Peter Wahlqvist, a Goteborg-based lecturer in crime fiction, said the international success of Swedish thrillers results from a combination of good writing, a taste for the exotic and the contrast between the make-believe mayhem and common foreign perceptions of Sweden as a blond, healthy, welfare state utopia...

04 October 2009

Global warming, competition, and more people

So, I picked up a copy of Thomas L. Friedman's Hot, Flat, and Crowded at the Northfield Library.

Friedman seems like a reasonable observer. However, a decade ago I tried to read The Lexus and the Olive Tree, and couldn't get far because his explanations of his observations seemed so incomplete.

This time, I couldn't read very far either.
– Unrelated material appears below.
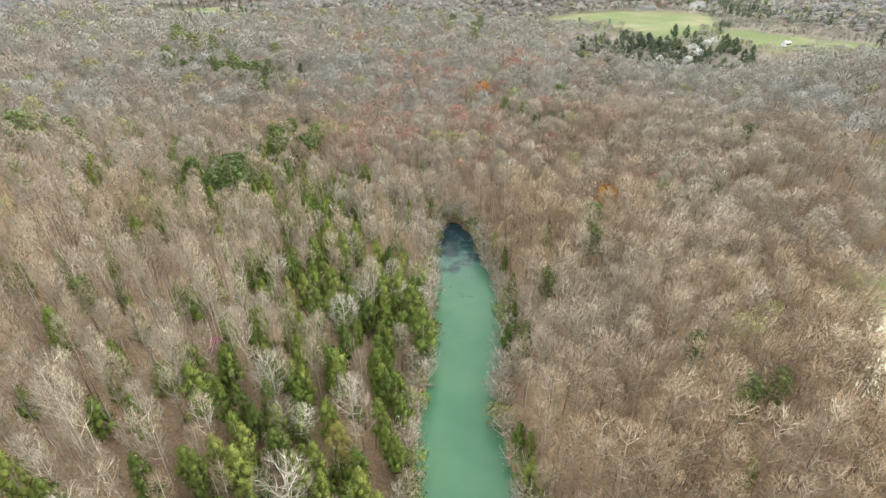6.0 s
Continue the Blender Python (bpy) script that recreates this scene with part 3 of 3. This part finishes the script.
pine_mats = {"trunk": BARK, "bough": BARK, "crown": PINE}
pines = [tree_thing("pine_tree", pine_tree(60 + k, h, w * 1.15, 30, 80), pine_mats, "tall green pine with tufted boughs above a bare stem", "pine tree", "pines on the slopes") for k, (h, w) in enumerate([(18, 6.5), (16, 6), (20, 7)])]
for x, y, size in PINES:
    plant(pines[rng.integers(3)], x, y, rng, 0.9 * size, 1.1 * size, 1.05 * size ** 0.4)
    taken += [(x, y, 2.8 * size), (x * 0.97, y - 6, 2.2 * size)]
for p in pines:
    remove_thing(p)


def coloured(name, spots, mat, label, category, group, H, wide, count, size, seed):
    protos = [tree_thing(name, leafing(bare_tree(seed + k, H, wide, 0.35, 9, 220, twig_wide=0.06), seed + k, count, size), {"trunk": BARK, "bough": BARK, "twigs": TWIG, "crown": mat}, label, category, group) for k in range(2)]
    g = np.random.default_rng(seed)
    for k, (x, y) in enumerate(spots):
        plant(protos[k % 2], x, y, g, 0.85, 1.1)
        taken.append((x, y, 3.0))
    for p in protos:
        remove_thing(p)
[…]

Friedman's subtitle is "Why we need a green revolution and how it can renew America." I don't need to be persuaded.

My problem is that it's depressing to read about why we need a green revolution, when it seems so impossible. Friedman himself catalogs the reasons: we're walling ourselves off from the rest of the world (one of the reasons the Olympic committee didn't want to send the summer games to Chicago) and the national attitude seems to be that IF there's really a problem, we'll get around to it in our own good time.

Of course it didn't help to read Scott Canon writing in the St. Paul Pioneer Press, that we can't call on politicians to lead us out the big messes we're in now. Because making things better is going to require sacrifice. And we all know what happened to politicians who asked Americans to make sacrifices. Remember Walter Mondale, Jimmy Carter, and Ross Perot?

Even when I skipped ahead to the section titled, "How We Move Forward," I kept feeling worse and worse. I read nothing that would lead me to have a bit of hope. Friedman's insistence that it's the creativity and entrepreneurship so powerful in American culture that will lead us out of the woods doesn't convince me. Of course, I didn't read the whole thing.

Did you read Hot, Flat, and Crowded? What did you think?